In einer Zwickmühle stecken hingegen die Personen, deren Steuerhinterziehung noch keine drei Jahre zurückliegt. Sie riskieren mit einer Antragsstellung vor Ablauf der drei Jahre, dass das Finanzamt einen Antrag auf Versagung der Restschuldbefreiung nach § 290 Abs. 1 Nr. 2 InsO stellt. Warten sie hingegen die drei Jahre ab, greift das neue Recht und sie können die Schulden aus der Steuerhinterziehung ohnehin nicht mittels Insolvenz abschütteln. Daher wird es in den meisten Fällen auch für diese Personen angezeigt sein, den Antrag auf Eröffnung des Insolvenzverfahrens noch schnell vor dem 01. Juli 2014 einzureichen. Denn die neue Rechtslage verhindert auf jeden Fall, dass sie die Schulden aus der Steuerstraftat loswerden. Bei einem Antrag nach bisheriger Rechtslage ist immer noch ein ausdrücklicher Antrag des Finanzamts notwendig. In diesem Zusammenhang ist umstritten, ob das Finanzamt überhaupt einen solchen Antrag nach § 290 Abs. 1 Nr. 2 InsO stellen darf. Während die Zivilrechtsprechung dies durchaus bejaht, wird dies von der Finanzrechtsprechung mehrheitlich verneint. Es ist daher bei Antragstellung nach altem Recht, aber vor Ablauf der Dreijahresfrist, in Betracht zu ziehen, das Finanzamt mit einer vorbeugenden Unterlassungsklage unter Verweis auf die einschlägige Finanzrechtsprechung an einer entsprechenden Antragsstellung zu hindern.
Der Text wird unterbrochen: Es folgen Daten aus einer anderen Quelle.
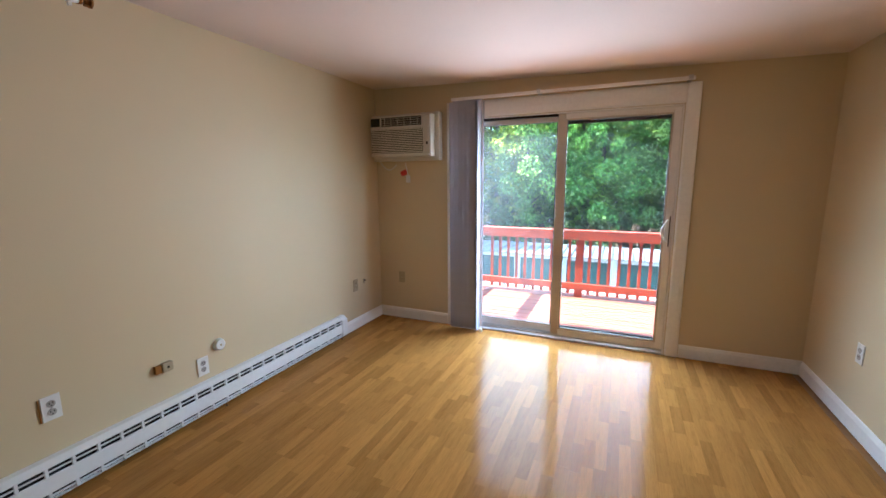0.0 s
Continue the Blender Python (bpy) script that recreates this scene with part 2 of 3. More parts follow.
BIRCH = surface("pale_birch_bark", (0.34, 0.32, 0.28), 0.8, 0.2, 10, 2, 0.3, stretch=(1, 1, 3), spot=((0.06, 0.055, 0.045), 5.0, 0.52), depth=0.01)
LEAFGREEN = foliage("broad_green_leaves", (0.175, 0.275, 0.040), (0.36, 0.50, 0.070), (0.46, 0.54, 0.08))
LEAFLIME = foliage("yellow_green_leaves", (0.23, 0.32, 0.038), (0.42, 0.52, 0.062), (0.52, 0.52, 0.06))
LEAFGOLD = foliage("turning_gold_leaves", (0.34, 0.33, 0.03), (0.56, 0.52, 0.05), (0.60, 0.48, 0.04))
LEAFRUST = foliage("turning_rust_leaves", (0.10, 0.14, 0.03), (0.26, 0.26, 0.055), (0.36, 0.22, 0.06))
LEAFDARK = foliage("dark_green_leaves", (0.11, 0.20, 0.042), (0.24, 0.38, 0.080), (0.33, 0.42, 0.085))
GLASS = glass_pane("clear_glass", veil=0.0028)
GLASSHAZE = glass_pane("hazy_glass", (0.965, 0.98, 0.98), veil=0.027)
# leaf tones darkened, the undergrowth's shade is painted into the colour
SHRUBLEAF = foliage("shaded_shrub_leaves", (0.032, 0.058, 0.013), (0.085, 0.13, 0.026), (0.13, 0.17, 0.03))
LEAFBROWN = foliage("reddish_shrub_leaves", (0.05, 0.045, 0.02), (0.13, 0.085, 0.04), (0.18, 0.10, 0.05))
# white door vinyl made tan: the leading stile's shade is in the colour
SHADEVINYL = surface("shaded_door_vinyl", (0.52, 0.44, 0.36), 0.45, 0.06, 40, 3, 0.05, depth=0.001)
MESH = insect_mesh("insect_screen", 0.0016, 0.00025)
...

Aufgrund der Komplexität der Rechtslage sollten Sie einen Insolvenzantrag gerade bei Steuerschulden aus einer Steuerhinterziehung nicht ohne vorherige anwaltliche Beratung stellen. Versuchen Sie im Hinblick auf die morgen bevorstehende Änderung der Rechtslage, gegebenenfalls noch schnell einen Termin bei dem Fachanwalt für Insolvenzrecht Ihres Vertrauens zu bekommen.